Gamow-Teller excitations at finite temperature: Competition between pairing and temperature effects

The relativistic and nonrelativistic finite temperature proton-neutron quasiparticle random phase approximation (FT-PNQRPA) methods are developed to study the interplay of the pairing and temperature effects on the Gamow-Teller excitations in open-shell nuclei, as well as to explore the model dependence of the results by using two rather different frameworks for effective nuclear interactions. The Skyrme-type functional SkM* is employed in the nonrelativistic framework, while the density-dependent meson-exchange interaction DD-ME2 is implemented in the relativistic approach.

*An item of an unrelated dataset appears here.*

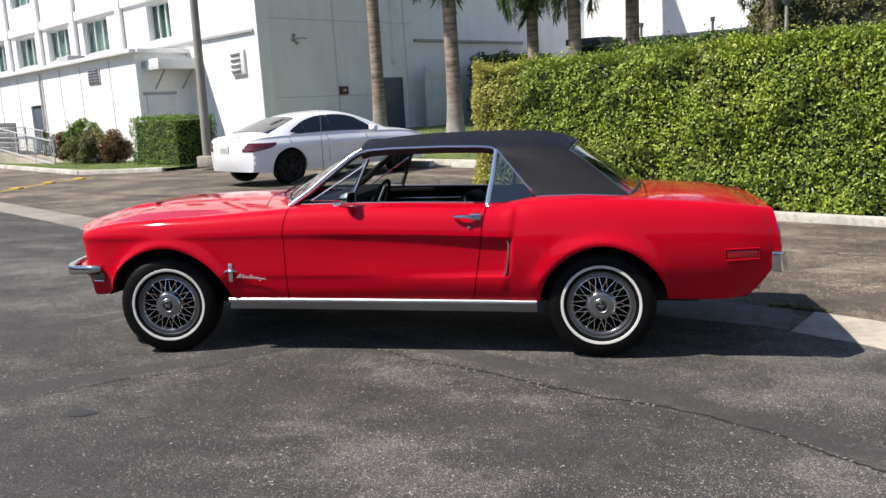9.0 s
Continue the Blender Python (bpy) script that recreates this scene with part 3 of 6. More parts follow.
bm = bmesh.new()
rows = []
for j in range(33):
    t = j / 32
    r = []
    for i in range(29):
        f = -1 + 2 * i / 28
        x0, x1 = -0.165 + 0.075 * f * f, 1.218 - 0.028 * f * f
        r.append(roof_point(x0 + (x1 - x0) * t, f))
    rows.append(r)
grid_into(bm, rows)
SAIL_F = [(0.735, 0.586, 1.24), (0.79, 0.603, 1.19), (0.865, 0.628, 1.10), (0.94, 0.663, 1.01), (1.0, 0.698, 0.940)]
SAIL_B = [(1.195, 0.533, 1.208), (1.270, 0.561, 1.155), (1.360, 0.600, 1.085), (1.456, 0.643, 1.005), (1.562, 0.692, 0.918)]
for s in (-1, 1):
    rows = []
    for i in range(17):
        t = i / 16
        f = [lerp([0, .25, .5, .75, 1], [p[k] for p in SAIL_F], t) for k in range(3)]
        b = [lerp([0, .25, .5, .75, 1], [p[k] for p in SAIL_B], t) for k in range(3)]
        r = []
        for j in range(12):
            u = j / 11
            q = [f[k] + (b[k] - f[k]) * u for k in range(3)]
            if i == 0:
                # the upper edge runs along the roof's own rim
                q = list(roof_point(0.75 + 0.04 * j, 1.0))
                r.append((q[0], s * q[1], q[2]))
                continue
            q[1] += 0.012 * math.exp(-3.5 * t) * t * 8 + 0.020 * math.sin(math.pi * u) ** 0.8 * math.sin(math.pi * (0.1 + 0.75 * t))
            r.append((q[0], s * q[1], q[2]))
        rows.append(r)
    grid_into(bm, rows)
bmesh.ops.remove_doubles(bm, verts=bm.verts, dist=0.004)
bmesh.ops.recalc_face_normals(bm, faces=bm.faces)
bmesh.ops.solidify(bm, geom=bm.faces[:], thickness=0.02)
part("vinyl_roof", bm, VINYL, coupe, "black grained vinyl roof skin", smooth=75)
for y0 in (-0.26, 0.26):
    part("roof_seam", tube([(x, y, z + 0.0004) for x, y, z in (roof_point(-0.12 + 1.28 * i / 24, y0 / 0.58) for i in range(25))], 0.0022, 6), VINYL, coupe)


def pane(lo_c, lo_m, hi_c, hi_m, n=20, k=8, bow=0.012):
    """A curved pane from its corners and middles, low and high."""
    rows = []
    for j in range(k + 1):
        t = j / k
        r = []
        for i in range(n + 1):
            f = -1 + 2 * i / n
            lo = [lo_m[q] + (lo_c[q] - lo_m[q]) * f * f for q in (0, 2)]
            hi = [hi_m[q] + (hi_c[q] - hi_m[q]) * f * f for q in (0, 2)]
            y = (lo_c[1] + (hi_c[1] - lo_c[1]) * t) * f
            r.append((lo[0] + (hi[0] - lo[0]) * t, y, lo[1] + (hi[1] - lo[1]) * t + bow * math.sin(math.pi * t)))
        rows.append(r)
    return rows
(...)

Both the isoscalar and isovector pairing interactions are taken into account within the FT-PNQRPA. Model calculations show that below the critical temperatures the Gamow-Teller excitations display a sensitivity to both the finite temperature and pairing effects, and this demonstrates the necessity for implementing both in the theoretical framework. The established FT-PNQRPA opens perspectives for the future complete and consistent description of astrophysically relevant weak interaction processes in nuclei at finite temperature such as $\beta$ decays, electron capture, and neutrino-nucleus reactions.

Figure 1

Left panel: The ${\mathrm{GT}}^{-}$ strength for ${}^{42}\mathrm{Ca}$ calculated using the SkM* interaction at $T=0$, 0.5, 0.7, 0.87, and 0.9 MeV. The isoscalar pairing strength is varied as $V_0^{\mathrm{is}}=0$, 330, 660, and 726 MeV ${\mathrm{fm}}^3$ (see text for explanation). Right panel: The same but for the DD-ME2 interaction in the particle-hole channel and the finite range isoscalar pairing. The isoscalar pairing strength is varied as $G_0^{\mathrm{is}}=0$, 100, 200, and 220 MeV. The excitation energies are calculated with respect to the ground state of the parent nucleus. The excited states are smoothed with a Lorentzian of width $\mathrm{\Gamma }=1$ MeV. The vertical gray lines are drawn to guide the eye.

Figure 2

The centroid energies ($m_1/m_0$) (upper panels) and the total sum of the ${\mathrm{GT}}^{-}$ strengths (lower panels) for the excited states below 10 MeV as a function of temperature for ${}^{42}\mathrm{Ca}$. The calculations are performed using the SkM* (left panels) and DD-ME2 functionals (right panels) and by varying the isoscalar pairing strength.

Figure 3

The same as in Fig. 1, but for ${}^{46}\mathrm{Ti}$.

Figure 4

The same as in Fig. 2, but for ${}^{46}\mathrm{Ti}$.

Figure 5

The same as in Fig. 1, but for ${}^{118}\mathrm{Sn}$.

Figure 6

Schematic representation of the charge-exchange excitation in the $\mathrm{\Delta }{T}_z=-1$ (upper panel) and $\mathrm{\Delta }{T}_z=1$ (lower panel) channels. $E_{\mathrm{RPA}}^{*}$ denotes the RPA excitation energy, $E_t^{*}$ and $E_d^{*}$ are the excitation energies with respect to the target and the daughter ground states, respectively. The mass and binding energy differences between the daughter and target nucleus are given by $\mathrm{\Delta }M=M_d-M_t$ and $\mathrm{\Delta }B=B_t-B_d$, respectively. $\mathrm{\Delta }np$ represents the neutron-proton mass difference.